In my 1955 Tbird, for years I had no problem, but within the last couple of years when the car sits in a normal garage, car starts right up.
It drives beautifully. Then when I stop the engine and if it sets in the sun on a warm day, the engine will turn over til there is no battery power left, but won't start. I make sure that I shoot starter fluid into the carb. Twice now, the following happened. A person would let me connect to their car with battery cables. Their car would run at a higher RPM, but it would not be until my engine turned over for a number of minutes and with me shooting starter fluid into the carb, would it miraculously start.
Any and all help would be helpful.
 
In my 1955 Tbird, for years I had no problem, but within the last couple of years when the car sits in a normal garage, car starts right up.
It drives beautifully. Then when I stop the engine and if it sets in the sun on a warm day, the engine will turn over til there is no battery power left, but won't start. I make sure that I shoot starter fluid into the carb. Twice now, the following happened. A person would let me connect to their car with battery cables. Their car would run at a higher RPM, but it would not be until my engine turned over for a number of minutes and with me shooting starter fluid into the carb, would it miraculously start.

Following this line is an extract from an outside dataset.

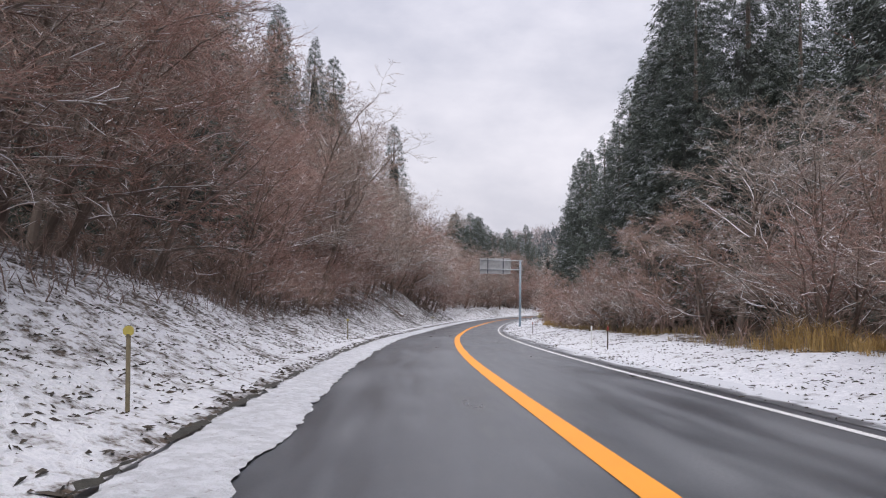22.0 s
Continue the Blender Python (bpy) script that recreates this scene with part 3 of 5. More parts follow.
line_mark("edge_line", 90, 101, lambda s: float(np.interp(s, [90, 94, 98.2, 101], [-4.0, -2.9, -1.66, -1.25])), 0.13, M_WHITE_OLD, "white merging line")
line_mark("edge_line", 107, 114.5, lambda s: float(np.interp(s, [107, 110, 114.5], [-4.6, -3.95, -1.9])), 0.10, M_WHITE_OLD, "white merging line")
line_mark("edge_line", 120, 128, lambda s: float(np.interp(s, [120, 128], [-2.6, -1.6])), 0.10, M_WHITE_OLD, "white merging line")


def flat_mark(name, corners, material, label="", dz=0.008):
    bm = bmesh.new()
    f = bm.faces.new([bm.verts.new(road_at(s, o, dz)) for s, o in corners])
    f.normal_update()
    if f.normal.z < 0:
        f.normal_flip()
    return part(name, bm, material, road, label)


def stroke(name, a, b, width, material, label=""):
    (s0, o0), (s1, o1) = a, b
    n = math.hypot(s1 - s0, o1 - o0)
    ds, do = (s1 - s0) / n * width / 2, (o1 - o0) / n * width / 2
    return flat_mark(name, [(s0 - do, o0 + ds), (s0 + do, o0 - ds), (s1 + do, o1 - ds), (s1 - do, o1 + ds)], material, label)


hatch_a = knots([(17, 1.85), (20, 2.05), (23, 2.25), (31, 3.0), (38, 3.35), (45, 4.0), (54, 4.45), (60, 4.7), (70, 4.85)])
hatch_b = knots([(112, 1.9), (119, 3.1), (127, 3.75), (133, 3.7), (137, 3.5), (141, 3.3), (145, 3.05), (152, 2.7), (159, 2.34), (166, 2.1)])
line_mark("hatch_border", 17, 70.5, hatch_a, 0.15, M_WHITE, "white border of the hatched island")
line_mark("hatch_border", 112, 166, hatch_b, 0.11, M_WHITE_OLD, "white border of the hatched island")
for s in np.arange(20.5, 71, 1.75):
    stroke("hatch_stripe", (s, YELLOW_AT(s) + 0.12), (s - 0.25 * (hatch_a(s) - YELLOW_AT(s)), hatch_a(s)), 0.42, M_WHITE)
for s in np.arange(114.5, 158, 1.75):
    w = hatch_b(s) - YELLOW_AT(s)
    if w > 0.25:
        stroke("hatch_stripe", (s + 0.35 * w, YELLOW_AT(s) + 0.14), (s - 0.2 * w, hatch_b(s)), 0.42, M_WHITE)
for s in (36.5, 41, 45.5, 50.5):
    flat_mark("lane_dash", [(s, -1.35), (s, -0.95), (s + 1.9, -0.95), (s + 1.9, -1.35)], M_WHITE_OLD, "worn white lane dash")
for s in (104.8, 109.6, 114.4, 119.4, 125.0, 130.5, 136.0, 141.2):
    flat_mark("lane_dash", [(s, -1.5), (s, -1.02), (s + 2.1, -1.02), (s + 2.1, -1.5)], M_WHITE if s < 131 else M_WHITE_OLD, "broad white lane dash")
flat_mark("lane_dash", [(160.8, -1.8), (160.8, -1.32), (164.2, -1.32), (164.2, -1.8)], M_WHITE, "broad white lane dash")
stroke("cross_line", (80.2, 2.26), (79.3, 5.0), 0.14, M_WHITE)
stroke("guide_line", (83.0, 5.0), (77.4, 5.1), 0.10, M_WHITE_OLD)
stroke("guide_line", (77.4, 5.1), (75.2, 3.8), 0.10, M_WHITE_OLD)
stroke("guide_line", (75.2, 3.8), (72.0, 5.2), 0.13, M_WHITE)
line_mark("lane_line", 82, 112, const(5.0), 0.10, M_WHITE_OLD, "faint lane line")
for s, o in ((86.8, 3.5), (105.8, 3.3)):
    stroke("turn_arrow", (s - 1.6, o - 0.15), (s + 0.7, o - 0.15), 0.16, M_WHITE)
    stroke("turn_arrow", (s + 0.65, o - 0.2), (s + 0.65, o + 0.45), 0.3, M_WHITE)
    flat_mark("turn_arrow", [(s + 1.2, o + 0.4), (s + 0.1, o + 0.4), (s + 0.65, o + 0.95)], M_WHITE)
stroke("hatch_stripe", (100.0, -4.17), (101.4, -1.45), 0.13, M_WHITE)
for k in range(2):
    stroke("hatch_stripe", (94.2 + 2.0 * k, -4.1), (95.0 + 2.0 * k, -3.0 + 0.2 * k), 0.22, M_WHITE_OLD)
stroke("side_line", (58.5, -1.75), (62.2, -3.6), 0.13, M_WHITE)
stroke("side_line", (62.2, -3.6), (64.2, -7.4), 0.13, M_WHITE)
stroke("side_line", (78.2, -1.0), (77.0, -3.2), 0.13, M_WHITE)
stroke("side_line", (77.0, -3.2), (75.4, -7.0), 0.13, M_WHITE)
for a, b in (((59.6, -5.6), (62.0, -5.2)), ((60.6, -5.4), (60.2, -4.4)), ((60.6, -5.4), (61.4, -6.4))):
    stroke("turn_arrow", a, b, 0.3, M_WHITE)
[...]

Any and all help would be helpful.
You should start a new thread for this problem
 
Most likely not vapor lock, much more likely percolation/heat soak and affects MANY older cars. Here's what is happening, after a good run and you park the car in the heat, after a few minutes the underhood temperatures spike and fuel starts dribbing out of the carb "squirters" and raw fuel sits on the intake manifold runners; after about 45 minutes it'll evaporate but until that happens you will be starting a flodded car and those procedures apply. You have to hold the accelerator pedal on the floor which opens the throttle plates and the raw gas is sucked into the engine and then the car should start but will prob run rough for a minute or two. You can test this by buyiing a Harbor Frieght cheap I/R temp tun and "shoot" the carb bowls after a hot drive, any temps north of 135* or so indicates "heat soak"; in addition you may hear the fuel boiling in the carb and see the nozzles dribbling fuel down the carb bores - sure signs of the problem
 
I've run into a problem that has me scratching my head. I've rebuilt my car from the front to the rear and it has run fine for around 1,000 miles over two years. I have electronic ignition, Holley 1841 carb, 312 with auto. The other day I got about 10 miles from home driving on surface streets and all of a sudden the car started running rough. I got turned around and headed home with the car only able to run around 30 mph. At no time did it backfire just wouldn't run but if I gave it a accel pump shot the motor would pick up and then die back down. So I'm thinking that I have a fuel pump problem. I got a electric pump from CASCO so I mounted it in the body brace bracket by the front door. It would pump fuel through the stock pump (which was new at the rebuild). It this point I'm thinking I'm good. A few days later with the outside temp a few degrees warmer I started out and this time when about 15 miles on surface streets the engine started to act up the same. I switched on the electric pump and no change. The motor would still pickup with a accel pump shot but then drop back to around 30 mph. Again made it home ok. I checked the fuel filter and it was free flowing, I pulled the bowl off the Holley along with the jet plate and blew out all the passages but there seem to be nothing wrong. Checked the needle and seat, I couldn't see anything wrong. The bowl was as clean as it could be. The float level was fine. Again the new electric pump filled the bowl so it's working. The car again ran fine but I haven taken it very far. If the problem is vapor lock I wonder why the electric pump didn't help. Does anyone have any suggestions? One more thing when the car was running poorly I could rev the engine very high without any issues so I'm pretty sure the problem isn't ignition related especially when a pump shot will pick the engine up.
I had about the same problem with the Holley on my 56, the problem turned out to be the O ring on the float needle valve. The car would run fine for a few miles then it would start loosing power and then quit. The fuel bowl would overflow and fuel would shot out of the air breather tube for the float section, dumping fuel directly into the carburetor. The O ring would over a period of non use develop flat spots that allowed fuel to by pass and overfill the fuel chamber.